The brutal bout of warfare which followed last year's invasion by Ethiopia, and the subsequent ouster of the Islamic Courts Union, means that, for the second year in a row, Somalia tops MRG's Peoples under Threat (PUT) table. PUT is a predictive tool, forecasting the places in the world where civilian protection will be worst in 2008, and where people are most at risk of mass murder, genocide or other extreme forms of violence. This means that, however bad 2007 was, 2008 in Somalia is likely to be worse.

Already the situation is catastrophic. In November 2007, UNHCR announced that the total number of people displaced has been a 'staggering' 1 million. Human rights groups complained that all sides were responsible for indiscriminate attacks on civilians, mass arrests and looting. Although Somalia has experienced over a decade of anarchy since the fall of dictator Siad Barre, the current fighting is particularly perilous because of the internationalization of the conflict. The involvement of external actors – both regional governments, like Eritrea and Ethiopia, and the US – has meant that the ramifications of this warfare are spreading beyond Somalia. This has potentially catastrophic implications for civilians in the region, but specifically for minorities – both inside and outside Somalia's borders. The conflict in Somalia has already been linked to a 2007 upsurge of fighting in the Ethiopian Ogaden region, with ethnic Somali civilians bearing the brunt of the violence. Sensitivities over discriminatory treatment of Muslims in Kenya have been exacerbated by allegations that the Kenyan government 'rendered' some Kenyans suspected of involvement in the Islamic Courts Union to Ethiopia, instead of trying them in their home country.
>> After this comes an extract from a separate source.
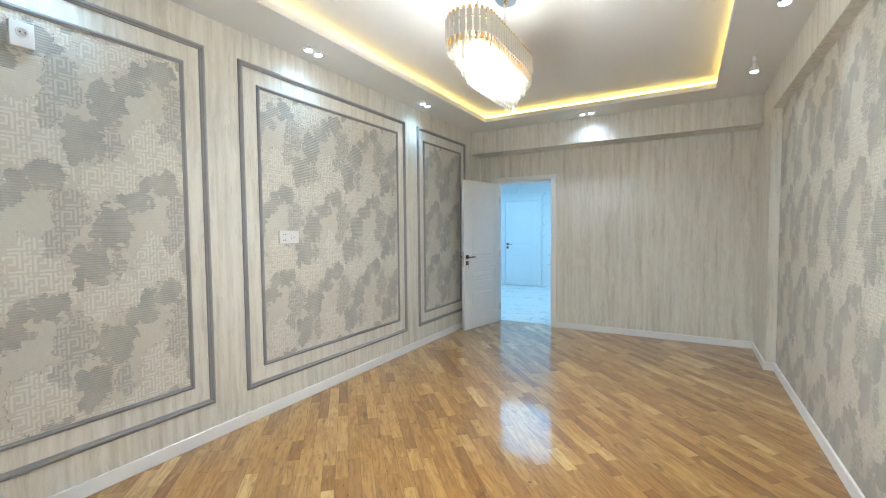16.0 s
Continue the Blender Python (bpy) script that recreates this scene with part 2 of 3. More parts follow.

Because of the fighting, it is extremely difficult to obtain up-to-date information about the fate of Somalia's small, vulnerable minorities: at the best of times, information about these groups is difficult to come by. But if past patterns of violence are repeated, Somali minority communities will suffer greatly. According to Amnesty International, the Somali minorities comprise principally the 'African' Bantu/Jarir, who are mostly landless labourers; the Benadiri/Rer Hamar urban traders of Middle Eastern origin; and the smaller, dispersed Gaboye caste-based minorities, who are generally employed as metal workers, leather-workers, hairdressers, herbalists and others. There are other smaller minorities, such as the Ashraf and Shikhal Muslim religious communities, Bajuni fishing people and remote hunter-gatherer groups. What these groups have in common is their vulnerability, as they fall outside Somalia's clan-based structure. They do not benefit from the protections of warlords and militias. But they are also vulnerable to increased risk of rape, attack, abduction and having their property seized by criminals in an increased atmosphere of lawlessness. Equally, when some semblance of calm does return, they have little chance of gaining compensation for their losses, again because they fall outside the clan structure.

An Amnesty International Report in 2005 stated that the majority of over 300,000 internally displaced persons in several parts of Somalia are members of minority groups. It said: 'They subsist in mainly unregulated settlements in abject conditions, with international relief assistance reportedly often diverted and stolen by members of local clans.' The same report also noted that the international agencies involved in relief distribution were poorly informed about the special risks faced by minorities during times of insecurity.